Sunday 11 June 2006

Multiculturalism or mulit-mono-cultures?

I'm currently living in a reasonably ethnic suburb. Ok, let's cut to the chase - I am living in wog-ville. I have gone from the white bread, anglo-saxon, English speaking, blonde haired, labrador lower north shore and eastern suburbs to the inner west. Italian is the first language up at our local shops. English is definitely a second language around here - and for once, I have got the rough end of the pineapple.

Not that I am complaining. I used to make pilgrimages out here from the north shore to buy the most excellent Italian hams and cheeses and smallgoods that the locals stock. You just can't make a nice pizza without top quality ham and gooey cheeses. The ham is something else - double smoked, nicely aged and sliced paper thin right in front of you. I don't always get what I went into the shop for as my Italian is very patchy. I asked for some sort of cheese a few weeks ago and walked out with an unpronouncable sausage. Once I get past "prego" and "ciao" I am lost.

There is one drawback to all this Italian culture - it is a very distinct mono-culture. I was thinking the other night about putting together a cheese platter of nice stinky cheeses, and I ran into a big problem - where to buy them in this neighbourhood. Stinky cheese is really the province of the French, with a bit of a nod to the Spanish, but the Italians just don't go in for wet, stinky washed rind cheeses or heavy, nasty blues like Stilton. Yes, the locals sell the greatest buffalo mozzarella and great parmesan that costs a bomb, but they wouldn't ever think of selling something that didn't have a green, red and white flag on it.
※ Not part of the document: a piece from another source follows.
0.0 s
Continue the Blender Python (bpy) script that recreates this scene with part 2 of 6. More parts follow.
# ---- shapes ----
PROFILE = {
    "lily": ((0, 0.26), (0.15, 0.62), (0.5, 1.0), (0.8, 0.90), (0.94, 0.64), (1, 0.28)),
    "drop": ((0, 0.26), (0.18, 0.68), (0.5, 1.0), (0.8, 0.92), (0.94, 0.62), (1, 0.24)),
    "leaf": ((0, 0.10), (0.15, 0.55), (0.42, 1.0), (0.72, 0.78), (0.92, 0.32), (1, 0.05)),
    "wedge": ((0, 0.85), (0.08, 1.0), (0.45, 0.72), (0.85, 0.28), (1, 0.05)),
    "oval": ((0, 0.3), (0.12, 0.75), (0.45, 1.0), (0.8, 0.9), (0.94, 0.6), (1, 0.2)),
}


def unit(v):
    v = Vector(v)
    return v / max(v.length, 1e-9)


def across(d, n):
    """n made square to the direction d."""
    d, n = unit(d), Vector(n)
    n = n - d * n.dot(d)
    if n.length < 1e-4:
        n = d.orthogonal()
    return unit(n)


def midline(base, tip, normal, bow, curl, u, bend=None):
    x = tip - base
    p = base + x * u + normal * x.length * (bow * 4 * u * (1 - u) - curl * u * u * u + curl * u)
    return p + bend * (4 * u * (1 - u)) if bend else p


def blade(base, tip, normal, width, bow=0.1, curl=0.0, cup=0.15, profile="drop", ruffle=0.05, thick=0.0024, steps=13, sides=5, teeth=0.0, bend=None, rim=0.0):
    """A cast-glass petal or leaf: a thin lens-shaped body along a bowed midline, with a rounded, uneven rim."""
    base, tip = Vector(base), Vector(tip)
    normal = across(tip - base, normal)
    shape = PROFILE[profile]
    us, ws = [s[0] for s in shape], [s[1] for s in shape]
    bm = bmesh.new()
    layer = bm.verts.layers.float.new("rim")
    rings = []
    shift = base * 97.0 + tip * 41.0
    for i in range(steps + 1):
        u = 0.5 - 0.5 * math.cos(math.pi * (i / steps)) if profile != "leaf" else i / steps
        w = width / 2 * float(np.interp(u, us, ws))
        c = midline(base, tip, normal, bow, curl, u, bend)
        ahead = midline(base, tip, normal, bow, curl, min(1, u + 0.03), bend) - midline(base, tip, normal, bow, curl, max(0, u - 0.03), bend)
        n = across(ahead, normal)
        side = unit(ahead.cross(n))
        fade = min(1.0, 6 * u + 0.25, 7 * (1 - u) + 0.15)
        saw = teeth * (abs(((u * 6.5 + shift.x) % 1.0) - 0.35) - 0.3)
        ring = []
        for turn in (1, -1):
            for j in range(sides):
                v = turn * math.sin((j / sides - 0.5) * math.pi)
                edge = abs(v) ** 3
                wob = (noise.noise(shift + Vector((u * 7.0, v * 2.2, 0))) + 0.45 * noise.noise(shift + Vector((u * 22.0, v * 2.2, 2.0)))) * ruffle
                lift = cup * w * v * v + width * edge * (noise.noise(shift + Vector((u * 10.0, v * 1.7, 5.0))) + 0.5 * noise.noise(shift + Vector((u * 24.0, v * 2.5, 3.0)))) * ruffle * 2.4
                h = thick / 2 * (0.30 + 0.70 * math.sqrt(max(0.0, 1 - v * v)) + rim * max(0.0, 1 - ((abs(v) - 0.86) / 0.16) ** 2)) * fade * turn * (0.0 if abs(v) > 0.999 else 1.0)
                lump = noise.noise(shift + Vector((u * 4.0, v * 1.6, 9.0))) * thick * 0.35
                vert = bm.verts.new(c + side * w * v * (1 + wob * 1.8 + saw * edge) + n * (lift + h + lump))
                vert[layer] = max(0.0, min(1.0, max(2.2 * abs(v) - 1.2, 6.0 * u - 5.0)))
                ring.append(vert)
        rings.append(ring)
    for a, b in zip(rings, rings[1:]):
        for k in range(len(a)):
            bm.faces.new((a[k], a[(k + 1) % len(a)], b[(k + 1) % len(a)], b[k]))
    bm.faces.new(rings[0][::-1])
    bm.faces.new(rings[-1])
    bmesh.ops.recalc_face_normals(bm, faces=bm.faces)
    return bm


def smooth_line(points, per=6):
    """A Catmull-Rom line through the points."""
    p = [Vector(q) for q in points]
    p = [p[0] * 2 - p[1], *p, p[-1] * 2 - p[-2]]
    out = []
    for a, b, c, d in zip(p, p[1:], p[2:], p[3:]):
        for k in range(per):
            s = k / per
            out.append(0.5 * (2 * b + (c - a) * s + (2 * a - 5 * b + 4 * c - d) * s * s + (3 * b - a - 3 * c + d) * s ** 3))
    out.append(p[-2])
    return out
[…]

The Italian cuisine is as far as their tummies and tastebuds will stretch.

So I had a dilema - where to buy some stinky cheese?

The local Franklins is a complete write-off. They sell white bread and coon and stretch the dairy cabinet to Kraft singles. Hopeless.

Then there is Supa-Barn. They sell a nice range of brie and stuff - they must have 10 different types of brie, but they don't go beyond that. They do however have a great range of quince paste and peach paste and other things that go really well with cheese on sale. I give them one thumb up and one thumb down.

I considered taking a walk from the office to the GPO, which has a really, really, really good cheese shop in the basement. Yes, the cheese costs about the equivalent of a pay packet (pre tax), and anything that I bought at lunch would be well ripe by going home time and I would be cycling home with a packet of reeking cheese on my back. I doubt any cyclist would want to follow me closely. Stinky cheese really is quite stinky when it gets going.

I ended up having to drive to Broadway to visit Harris Farm. They at least have one washed rind cheese on sale, but it is a bit of a girls blouse of a stinky cheese. As far as stinky cheese goes, it is the Kraft Singles of the stinky cheese world. It is a Claytons stinker. The stinker you have when you don't want a stinky cheese.

Very annoyed.

Anyway, my quest for a stinky cheese got me thinking about multiculturalism, and what it really means. To me, it means having the best of dozens of cultures. I get to pick and choose a bit of everything. Yep, come on over, bring your Thai cooking and learn English and settle down and live the good life. I'll eat at your restaurant 5 nights a week. No problemo.

However, what I see in my suburb is a distinct mono-culture. Multiculturalism isn't about a blending of cultures. That's complete crap. What we have is dozens of cultures all living cheek by jowl and largely not interacting. A non-melting pot of cultures. It's not like putting a bag of Smarties on the stove top and watching them melt - it's like leaving a bag of smarties in the fridge and watching them do anything but melt.

The only people getting anything out of these cultures are the Chardonnay swilling wankers a mile or two away in Balmain - the literati white bread anglo types who think they are being all multi-culti by eating Chinese once a month and attending the odd Mongolian film festival. The wogs around me would prefer to die rather than eat Chinese food. Chinese food is for the chinks - Italians eat pasta. Try asking an old wog how many curries he's had in the last ten years. Zero would be the normal answer.

The theory of multiculturalism is like putting a bag of Smarties in a circle and drawing a line between each and every Smartie - you end up with a non-hierarchial matrix of cultures all joined together. How nice and warm and fluffy.

The reality is that you have the dominant anglo culture at the top, and a hundred or so subservient cultures beneath it - think of the company org chart but with no middle management. All the lines go upwards to us, the descendants of poms, and none go sideways. You have a bunch of silos that do not connect (to use some recent management want words). That's great for me - I can watch the footy and the cricket and drink beer and red wine and have great coffee and gelato and Indian curries and Thai food and French cheese and vodka and tapas and sushi and all that kind of thing and think about what a great country this is.

Just don't try to get the Serbians to have dinner in a Macedonian restaurant.